Delta flyers in Terminal C often camp at Biergarten during long delays instead of grabbing a quick gate beer.
Biergarten sits post-security in Terminal C on the Delta side, so you stay inside the C concourse bubble while you drink. It’s the main beer hall in this terminal, not a tiny grab-and-go cart. Think long communal tables, a central bar, and TVs running ESPN while everyone watches the departure boards for C60+ inch screens.
The tap list rotates, and regulars call out German and local drafts as the reason they wait out 2–3 hour delays here instead of at the gate. Google reviews mention pretzels and sausages as the core bar food, so you can turn a 16 oz beer and a brat into a full meal. Expect a solid beer menu but nothing rare-bottle-nerd level.

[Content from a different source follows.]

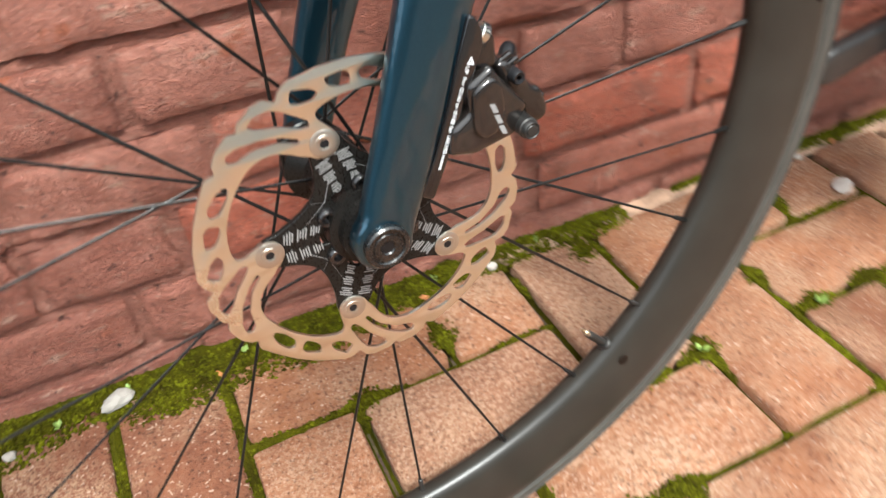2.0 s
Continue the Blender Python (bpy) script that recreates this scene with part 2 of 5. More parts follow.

Price tier is firmly $$$: reviewers complain about high beer prices and automatic gratuity on checks, so a couple of pints and a snack can easily cross $40–$50 with tip. One Google review sums it up as “good tap list but brutal prices,” which tracks with most LGA sit-down spots in Terminal C. If you only have an hour before a Delta boarding time, you’ll feel that bill more than the clock.
Service is the weak spot. Multiple travelers cite slow response times, even when the room looks only half full, and mention trouble flagging down servers. That’s why regulars grab bar stools instead of the side tables; the bartender usually notices bar guests faster, which matters when boarding for a C-gate flight starts in 30–40 minutes. If the bar is three-deep, this is not a quick in-and-out drink.
Practical tip: if your delay is 60–90 minutes at a Delta C gate, sit at the bar, start with one draft, and ask for the check when your second beer lands so you’re not racing a surprise 15–20 minute payment lag before heading back to C-concourse boarding lines.